The Arnamagnæan Institute

Research at the Arnamagnæan Institute is primarily focused on philology, manuscript studies and language studies, specifically West Norse (Old Icelandic, Norwegian and Faroese) and East Norse (Old Danish and Swedish) in addition to modern Icelandic and Faroese.

Courses are taught in the following subjects:

  • The Nordic languages in the middle ages
  • Old Icelandic
  • East Norse
  • Old Norse-Icelandic literature
  • Modern Icelandic language and literature
  • Modern Faroese language and literature

The Arnamagnæan Institute's chief function is to preserve and further the study of the manuscripts in the Arnamagnæan collection, in accordance with the terms of the Arnamagnæan Foundation, established in 1760. The collection, which comprises some 3000 items, is now divided between Copenhagen and Reykjavík. In 2009 the collection was added to UNESCO’s Memory of the World Register in recognition of its historical value.

In collaboration with the Arnamagnæan Commission the institute publishes the series Bibliotheca Arnamagnæana and Editiones Arnamagnæanæ. A new series of digital editions, Editiones Arnamagnæanæ Electronicæ, is under development.

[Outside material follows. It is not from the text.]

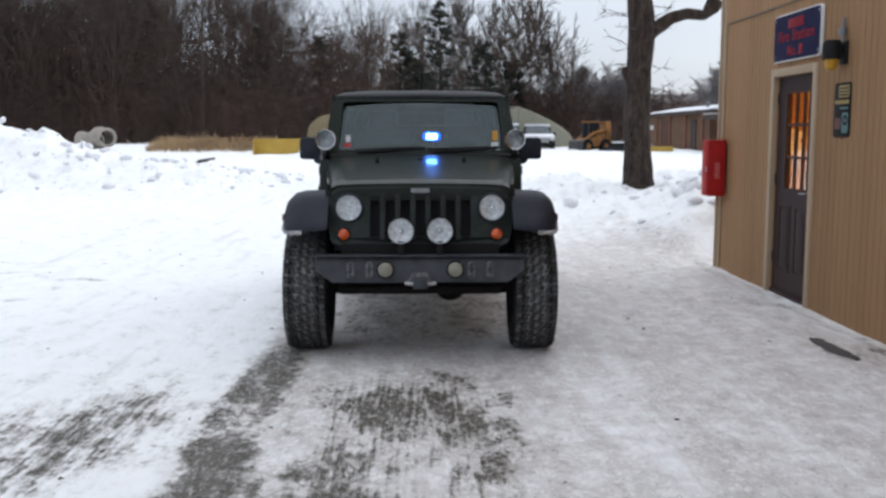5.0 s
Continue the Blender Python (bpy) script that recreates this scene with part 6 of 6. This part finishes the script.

Attached to the section there is a photographic studio and a conservation workshop, as well as a manuscript reading room and a library containing numerous volumes mainly covering language and culture in the Nordic countries from the Middle Ages till today.  Access to the reading room and library is subject to appointment.

Viewings of manuscripts are regularly arranged for secondary schools, students, associations and other interested parties. Visits can be arranged by writing to


The institute was originally formed in 1956 as an independent institute under the Faculty of Humanities at the University of Copenhagen, with the aim of furthering the academic research into the Arnamagnæan manuscript collection, which the Icelandic philologist and historian Árni Magnússon had bequeathed to the university upon his death in 1730.

The bulk of the manuscripts are of Icelandic origin, but the collection also contains Danish (approx. 250), Norwegian (approx. 250) and Swedish (approx. 30) manuscripts, as well as approx. 100 manuscripts of other provenance.

In 1965 the Danish parliament passed legislation which decreed that a significant part of the collection, just over half, should be returned to Iceland. The transfer started in April 1971 and lasted until the summer of 1997. This part of the collection is now housed in the Árni Magnússon Institute for Icelandic Studies in Reykjavík.